▶ [The task] All of the data should be repeated exactly; pictures are not part of the copy.
## begin Supplied information
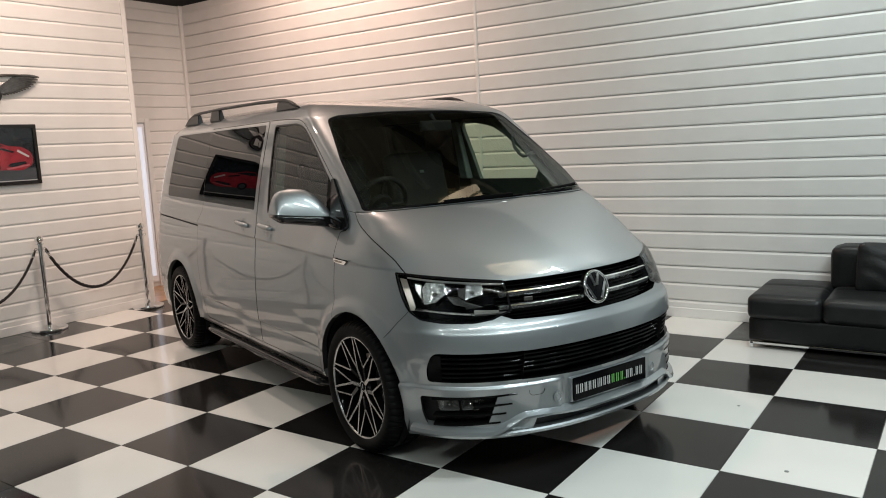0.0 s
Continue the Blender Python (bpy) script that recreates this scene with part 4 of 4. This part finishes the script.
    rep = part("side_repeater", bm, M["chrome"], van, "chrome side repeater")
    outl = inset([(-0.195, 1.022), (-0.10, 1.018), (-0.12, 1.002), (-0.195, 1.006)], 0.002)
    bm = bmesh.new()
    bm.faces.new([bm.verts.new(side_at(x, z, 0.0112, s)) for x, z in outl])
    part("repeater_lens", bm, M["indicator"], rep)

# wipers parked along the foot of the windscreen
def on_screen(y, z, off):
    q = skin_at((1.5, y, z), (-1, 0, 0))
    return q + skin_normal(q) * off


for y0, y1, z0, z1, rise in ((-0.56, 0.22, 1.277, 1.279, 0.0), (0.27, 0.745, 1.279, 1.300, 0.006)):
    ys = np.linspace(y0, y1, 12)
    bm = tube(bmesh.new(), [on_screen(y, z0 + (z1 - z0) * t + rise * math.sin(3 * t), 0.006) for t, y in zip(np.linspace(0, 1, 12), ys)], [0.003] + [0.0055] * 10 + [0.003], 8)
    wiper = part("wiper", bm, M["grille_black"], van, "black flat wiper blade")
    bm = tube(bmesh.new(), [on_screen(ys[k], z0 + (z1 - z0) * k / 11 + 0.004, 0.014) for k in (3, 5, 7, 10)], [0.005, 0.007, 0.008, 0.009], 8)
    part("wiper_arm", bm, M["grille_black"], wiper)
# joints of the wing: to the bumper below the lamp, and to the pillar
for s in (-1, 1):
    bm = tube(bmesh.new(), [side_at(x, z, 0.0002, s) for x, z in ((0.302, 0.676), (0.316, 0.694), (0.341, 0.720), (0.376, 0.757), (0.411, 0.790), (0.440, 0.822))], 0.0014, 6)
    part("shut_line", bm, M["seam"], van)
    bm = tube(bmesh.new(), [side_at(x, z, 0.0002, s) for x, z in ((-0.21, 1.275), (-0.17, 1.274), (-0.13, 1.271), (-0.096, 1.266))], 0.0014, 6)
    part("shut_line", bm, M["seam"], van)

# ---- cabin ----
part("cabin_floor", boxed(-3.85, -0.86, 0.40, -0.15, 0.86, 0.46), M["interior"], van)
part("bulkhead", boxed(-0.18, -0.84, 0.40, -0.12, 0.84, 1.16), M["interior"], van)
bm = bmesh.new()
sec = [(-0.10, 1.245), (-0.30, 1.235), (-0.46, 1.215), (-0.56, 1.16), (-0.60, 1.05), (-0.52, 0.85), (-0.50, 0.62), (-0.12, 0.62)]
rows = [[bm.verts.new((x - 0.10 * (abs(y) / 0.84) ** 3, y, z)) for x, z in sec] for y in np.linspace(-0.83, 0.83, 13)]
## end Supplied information
▶ [In response]
0.0 s
Continue the Blender Python (bpy) script that recreates this scene with part 4 of 4. This part finishes the script.
    rep = part("side_repeater", bm, M["chrome"], van, "chrome side repeater")
    outl = inset([(-0.195, 1.022), (-0.10, 1.018), (-0.12, 1.002), (-0.195, 1.006)], 0.002)
    bm = bmesh.new()
    bm.faces.new([bm.verts.new(side_at(x, z, 0.0112, s)) for x, z in outl])
    part("repeater_lens", bm, M["indicator"], rep)

# wipers parked along the foot of the windscreen
def on_screen(y, z, off):
    q = skin_at((1.5, y, z), (-1, 0, 0))
    return q + skin_normal(q) * off


for y0, y1, z0, z1, rise in ((-0.56, 0.22, 1.277, 1.279, 0.0), (0.27, 0.745, 1.279, 1.300, 0.006)):
    ys = np.linspace(y0, y1, 12)
    bm = tube(bmesh.new(), [on_screen(y, z0 + (z1 - z0) * t + rise * math.sin(3 * t), 0.006) for t, y in zip(np.linspace(0, 1, 12), ys)], [0.003] + [0.0055] * 10 + [0.003], 8)
    wiper = part("wiper", bm, M["grille_black"], van, "black flat wiper blade")
    bm = tube(bmesh.new(), [on_screen(ys[k], z0 + (z1 - z0) * k / 11 + 0.004, 0.014) for k in (3, 5, 7, 10)], [0.005, 0.007, 0.008, 0.009], 8)
    part("wiper_arm", bm, M["grille_black"], wiper)
# joints of the wing: to the bumper below the lamp, and to the pillar
for s in (-1, 1):
    bm = tube(bmesh.new(), [side_at(x, z, 0.0002, s) for x, z in ((0.302, 0.676), (0.316, 0.694), (0.341, 0.720), (0.376, 0.757), (0.411, 0.790), (0.440, 0.822))], 0.0014, 6)
    part("shut_line", bm, M["seam"], van)
    bm = tube(bmesh.new(), [side_at(x, z, 0.0002, s) for x, z in ((-0.21, 1.275), (-0.17, 1.274), (-0.13, 1.271), (-0.096, 1.266))], 0.0014, 6)
    part("shut_line", bm, M["seam"], van)

# ---- cabin ----
part("cabin_floor", boxed(-3.85, -0.86, 0.40, -0.15, 0.86, 0.46), M["interior"], van)
part("bulkhead", boxed(-0.18, -0.84, 0.40, -0.12, 0.84, 1.16), M["interior"], van)
bm = bmesh.new()
sec = [(-0.10, 1.245), (-0.30, 1.235), (-0.46, 1.215), (-0.56, 1.16), (-0.60, 1.05), (-0.52, 0.85), (-0.50, 0.62), (-0.12, 0.62)]
rows = [[bm.verts.new((x - 0.10 * (abs(y) / 0.84) ** 3, y, z)) for x, z in sec] for y in np.linspace(-0.83, 0.83, 13)]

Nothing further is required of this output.